Data shown:
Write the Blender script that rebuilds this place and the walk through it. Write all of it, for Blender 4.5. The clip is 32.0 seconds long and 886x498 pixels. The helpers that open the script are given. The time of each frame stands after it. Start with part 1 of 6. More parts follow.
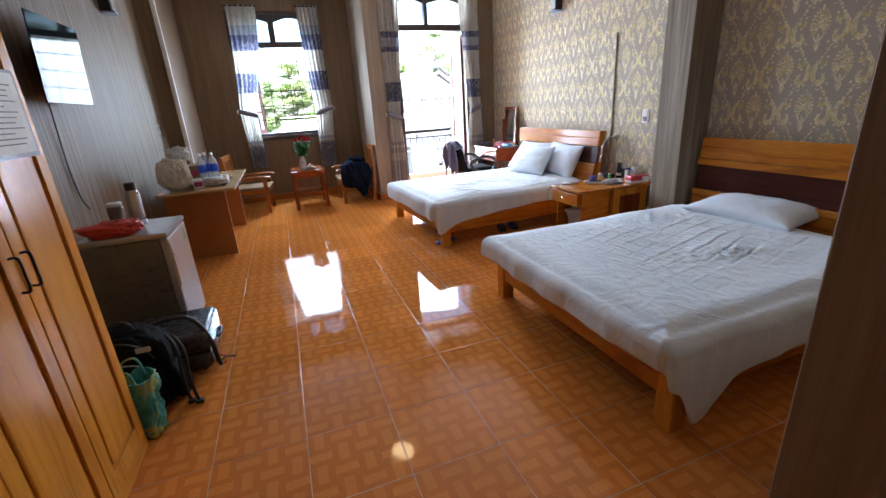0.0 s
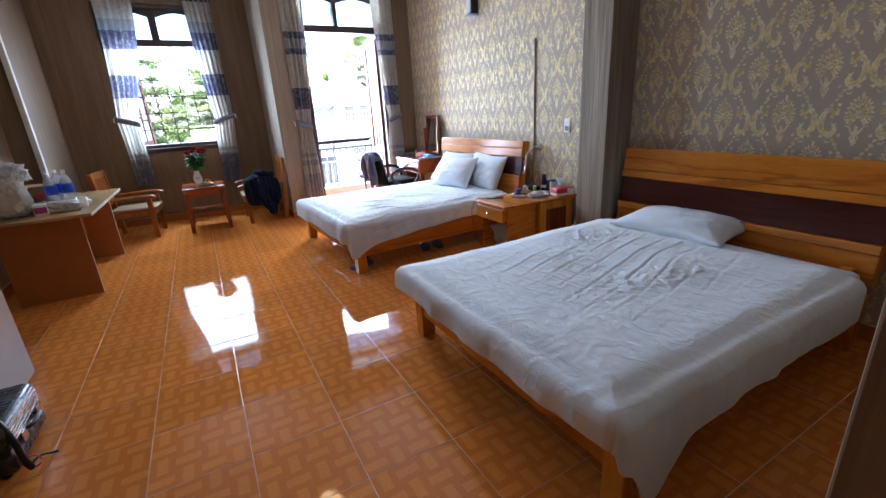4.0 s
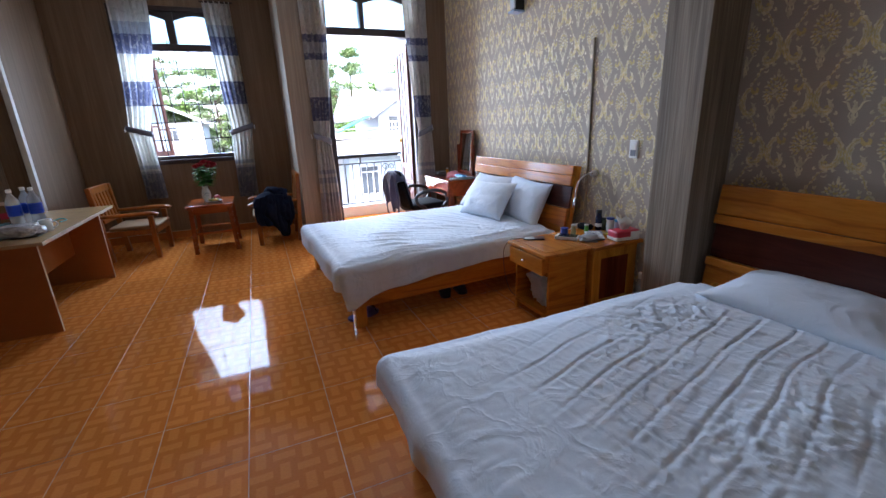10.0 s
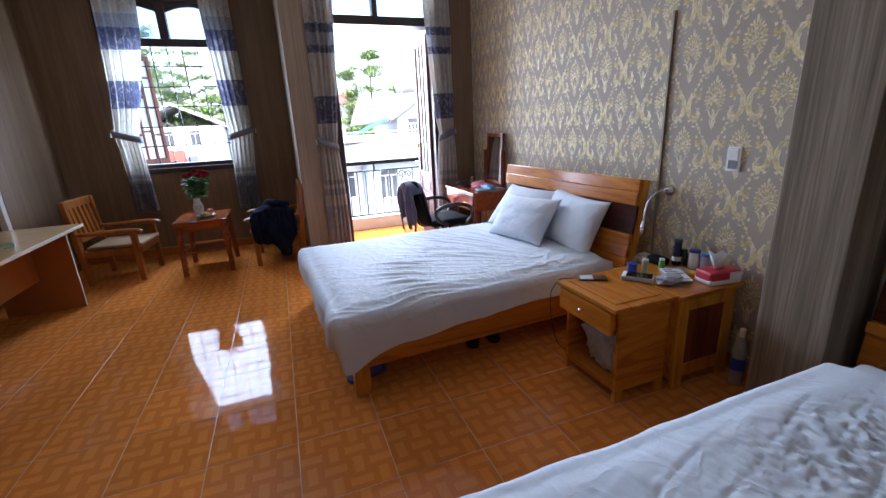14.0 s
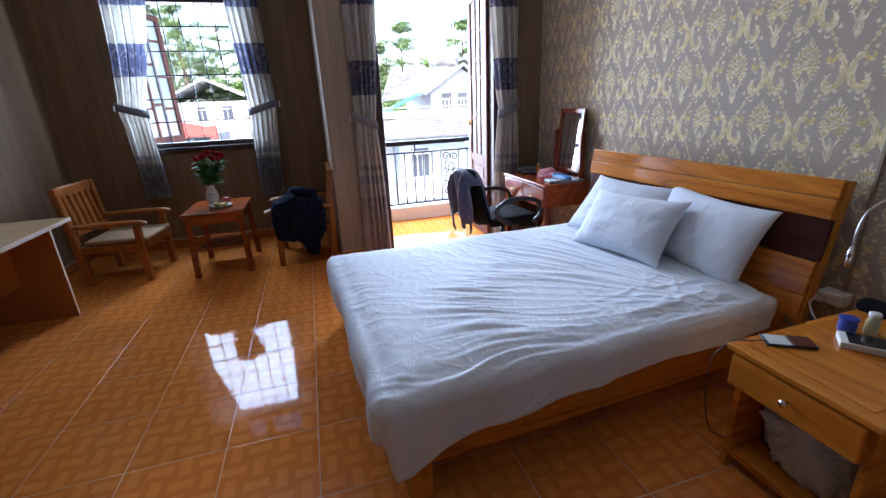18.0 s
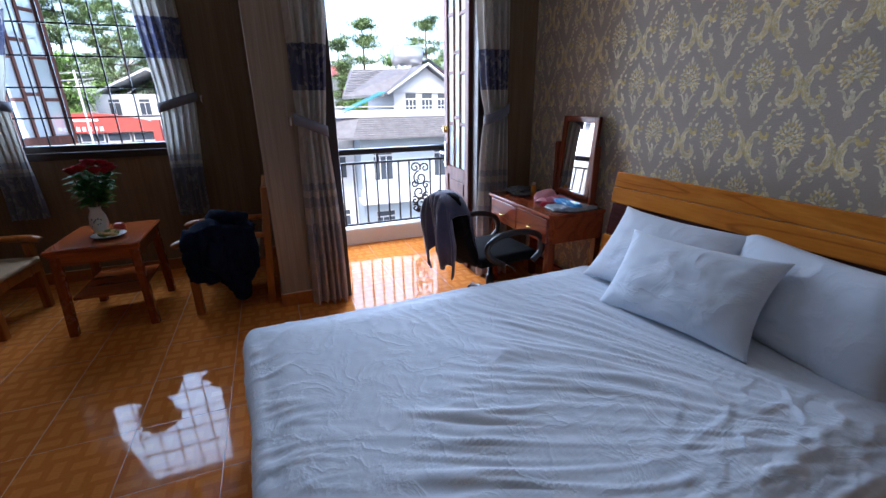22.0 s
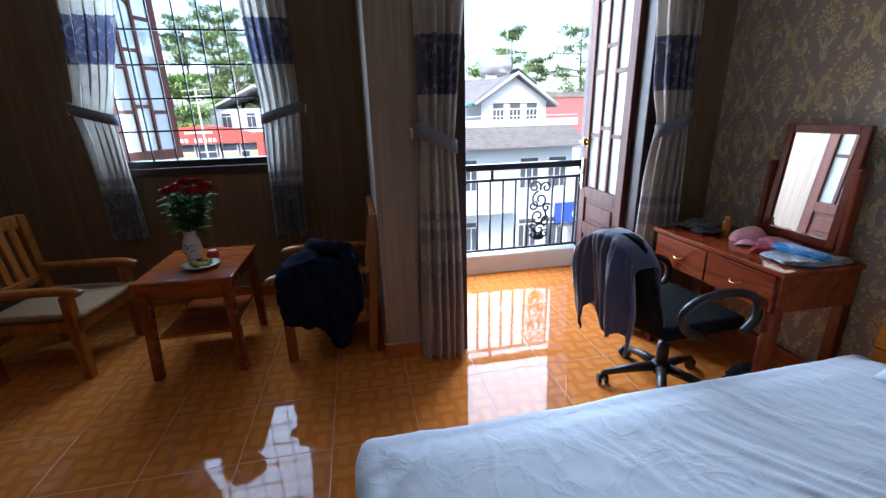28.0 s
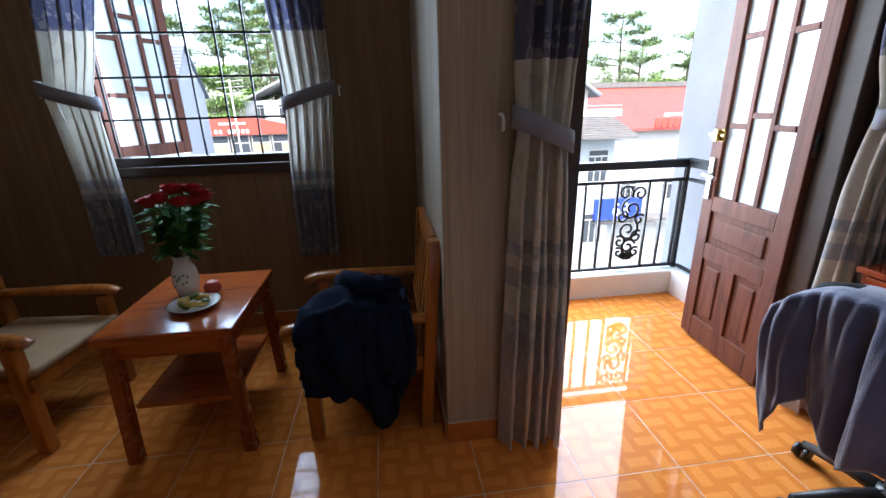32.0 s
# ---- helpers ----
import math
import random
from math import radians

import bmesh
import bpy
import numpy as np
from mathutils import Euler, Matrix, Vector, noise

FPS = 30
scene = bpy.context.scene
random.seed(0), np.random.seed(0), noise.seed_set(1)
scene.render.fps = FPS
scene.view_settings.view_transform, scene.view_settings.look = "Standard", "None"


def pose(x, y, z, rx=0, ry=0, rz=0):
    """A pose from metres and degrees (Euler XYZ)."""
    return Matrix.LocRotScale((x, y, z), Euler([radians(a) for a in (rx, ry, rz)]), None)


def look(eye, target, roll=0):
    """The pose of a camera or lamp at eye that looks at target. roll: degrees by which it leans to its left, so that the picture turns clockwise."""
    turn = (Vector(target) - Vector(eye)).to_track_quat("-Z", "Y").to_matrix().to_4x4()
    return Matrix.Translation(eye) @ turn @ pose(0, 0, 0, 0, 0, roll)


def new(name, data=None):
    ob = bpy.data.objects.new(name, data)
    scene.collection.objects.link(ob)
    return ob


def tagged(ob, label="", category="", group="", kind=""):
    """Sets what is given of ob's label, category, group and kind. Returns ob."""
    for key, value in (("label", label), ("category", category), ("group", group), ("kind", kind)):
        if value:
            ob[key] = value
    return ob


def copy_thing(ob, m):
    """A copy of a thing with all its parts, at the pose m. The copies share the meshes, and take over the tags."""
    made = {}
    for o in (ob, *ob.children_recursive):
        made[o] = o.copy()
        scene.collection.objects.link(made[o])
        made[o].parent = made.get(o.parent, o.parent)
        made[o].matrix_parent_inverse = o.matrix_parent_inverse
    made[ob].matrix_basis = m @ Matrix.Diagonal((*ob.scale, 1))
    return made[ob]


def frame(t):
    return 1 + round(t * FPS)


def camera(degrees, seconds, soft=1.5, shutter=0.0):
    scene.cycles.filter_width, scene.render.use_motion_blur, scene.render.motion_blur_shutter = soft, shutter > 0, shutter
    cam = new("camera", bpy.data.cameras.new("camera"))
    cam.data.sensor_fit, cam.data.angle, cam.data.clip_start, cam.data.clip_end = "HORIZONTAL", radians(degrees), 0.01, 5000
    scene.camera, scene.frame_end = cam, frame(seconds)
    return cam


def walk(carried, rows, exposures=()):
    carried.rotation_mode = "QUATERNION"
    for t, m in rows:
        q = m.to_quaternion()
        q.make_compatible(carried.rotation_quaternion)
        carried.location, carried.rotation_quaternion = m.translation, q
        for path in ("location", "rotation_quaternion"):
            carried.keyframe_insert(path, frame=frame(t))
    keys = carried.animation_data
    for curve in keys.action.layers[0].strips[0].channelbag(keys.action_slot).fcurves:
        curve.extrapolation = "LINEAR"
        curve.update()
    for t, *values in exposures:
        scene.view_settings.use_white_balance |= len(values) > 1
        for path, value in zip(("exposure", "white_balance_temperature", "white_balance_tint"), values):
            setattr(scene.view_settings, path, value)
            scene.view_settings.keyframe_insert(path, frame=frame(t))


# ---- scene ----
cam = camera(92.8, 32.0)
PATH = [
    (0, (0.063, 0.066, 1.431), (0.69, 1.852, 0.786), -3.7),
    (0.5, (0.131, 0.093, 1.427), (0.773, 1.873, 0.781), -4.3),
    (1, (0.212, 0.136, 1.436), (0.862, 1.912, 0.786), -4.1),
    (1.5, (0.252, 0.148, 1.417), (0.911, 1.922, 0.771), -3.9),
    (2, (0.281, 0.198, 1.406), (1.014, 1.944, 0.762), -3.0),
    (2.5, (0.304, 0.276, 1.415), (1.087, 2.0, 0.773), -2.7),
    (3, (0.296, 0.339, 1.414), (1.152, 2.031, 0.776), -3.7),
    (3.3, (0.317, 0.347, 1.438), (1.197, 2.024, 0.793), -4.1),
    (3.5, (0.344, 0.367, 1.421), (1.241, 2.041, 0.793), -4.0),
    (5.5, (0.579, 0.731, 1.404), (1.489, 2.395, 0.77), -2.3),
    (6, (0.662, 0.792, 1.418), (1.584, 2.451, 0.788), -2.1),
    (6.5, (0.73, 0.814, 1.422), (1.656, 2.477, 0.805), -2.0),
    (7, (0.771, 0.818, 1.423), (1.657, 2.504, 0.811), -2.3),
    (7.5, (0.793, 0.871, 1.423), (1.637, 2.581, 0.817), -2.4),
    (8, (0.803, 0.981, 1.421), (1.619, 2.705, 0.821), -2.3),
    (8.5, (0.793, 1.064, 1.426), (1.588, 2.799, 0.828), -2.5),
    (9, (0.814, 1.106, 1.434), (1.589, 2.85, 0.836), -2.8),
    (9.5, (0.922, 1.138, 1.446), (1.679, 2.894, 0.86), -2.7),
    (10, (0.981, 1.169, 1.445), (1.724, 2.935, 0.871), -2.4),
    (10.5, (1.016, 1.237, 1.435), (1.753, 3.008, 0.868), -2.1),
    (11, (1.033, 1.377, 1.44), (1.77, 3.148, 0.874), -2.2),
    (11.5, (1.064, 1.492, 1.443), (1.8, 3.263, 0.876), -2.8),
    (12, (1.158, 1.567, 1.438), (1.892, 3.34, 0.875), -2.9),
    (12.5, (1.244, 1.628, 1.436), (1.941, 3.416, 0.874), -2.5),
    (13, (1.266, 1.748, 1.436), (1.938, 3.545, 0.872), -2.6),
    (13.5, (1.248, 1.87, 1.45), (1.916, 3.668, 0.882), -2.8),
    (14, (1.253, 1.93, 1.451), (1.914, 3.732, 0.888), -2.8),
    (14.5, (1.328, 2.028, 1.462), (1.977, 3.832, 0.892), -2.1),
    (16.5, (1.3, 2.453, 1.451), (1.872, 4.259, 0.81), -1.4),
    (17, (1.302, 2.579, 1.457), (1.872, 4.379, 0.799), -1.3),
    (17.5, (1.329, 2.694, 1.437), (1.856, 4.512, 0.789), -0.7),
    (18, (1.291, 2.857, 1.433), (1.819, 4.672, 0.779), -2.6),
    (18.5, (1.293, 2.967, 1.421), (1.837, 4.777, 0.767), -4.0),
    (19, (1.357, 3.068, 1.426), (1.934, 4.865, 0.766), -3.4),
    (19.5, (1.419, 3.157, 1.425), (2.016, 4.946, 0.761), -2.1),
    (20, (1.409, 3.311, 1.429), (2.029, 5.094, 0.766), -1.8),
    (20.5, (1.384, 3.443, 1.43), (2.044, 5.212, 0.77), -2.1),
    (21, (1.408, 3.543, 1.431), (2.096, 5.301, 0.774), -2.0),
    (21.5, (1.47, 3.675, 1.431), (2.174, 5.427, 0.772), -1.7),
    (22, (1.504, 3.771, 1.44), (2.199, 5.527, 0.784), -0.8),
    (22.5, (1.501, 3.912, 1.443), (2.183, 5.671, 0.78), -0.8),
    (23, (1.481, 4.017, 1.451), (2.14, 5.785, 0.787), -1.1),
    (23.5, (1.456, 4.071, 1.445), (2.096, 5.847, 0.786), -1.3),
    (24, (1.465, 4.135, 1.426), (2.088, 5.921, 0.775), -1.4),
    (24.5, (1.507, 4.255, 1.427), (2.058, 6.062, 0.771), -0.5),
    (25, (1.451, 4.259, 1.411), (1.935, 6.085, 0.754), -0.7),
    (25.5, (1.389, 4.257, 1.422), (1.829, 6.095, 0.767), -0.6),
    (26, (1.374, 4.232, 1.44), (1.754, 6.088, 0.8), 0.4),
    (26.5, (1.368, 4.266, 1.448), (1.701, 6.134, 0.815), 0.0),
    (28.5, (1.348, 4.674, 1.406), (1.717, 6.545, 0.803), -1.9),
    (29, (1.328, 4.755, 1.388), (1.671, 6.624, 0.763), -1.8),
    (29.5, (1.274, 4.875, 1.407), (1.602, 6.746, 0.781), -2.0),
    (30, (1.223, 4.966, 1.414), (1.547, 6.837, 0.788), -1.9),
    (30.5, (1.231, 5.06, 1.413), (1.544, 6.935, 0.792), -1.3),
    (31, (1.284, 5.198, 1.409), (1.573, 7.079, 0.793), -0.8),
    (31.5, (1.296, 5.306, 1.394), (1.545, 7.189, 0.767), -1.1),
    (32, (1.256, 5.41, 1.388), (1.495, 7.291, 0.752), -1.5),
]
walk(cam, [(t, look(eye, target, roll)) for t, eye, target, roll in PATH], exposures=[(0, 5.48, 6300, 14), (3, 5.40, 6150, 14), (6, 5.15, 5850, 15), (9, 4.73, 5850, 16), (13, 4.70, 6000, 18), (17, 4.53, 5900, 18), (19, 4.30, 5750, 18), (20, 3.95, 5700, 18), (23, 3.53, 5700, 16), (26, 3.65, 5700, 14), (29, 3.77, 5900, 12), (32, 3.97, 6200, 11)])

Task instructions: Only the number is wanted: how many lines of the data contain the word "Euler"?

Solution for this exercise: 3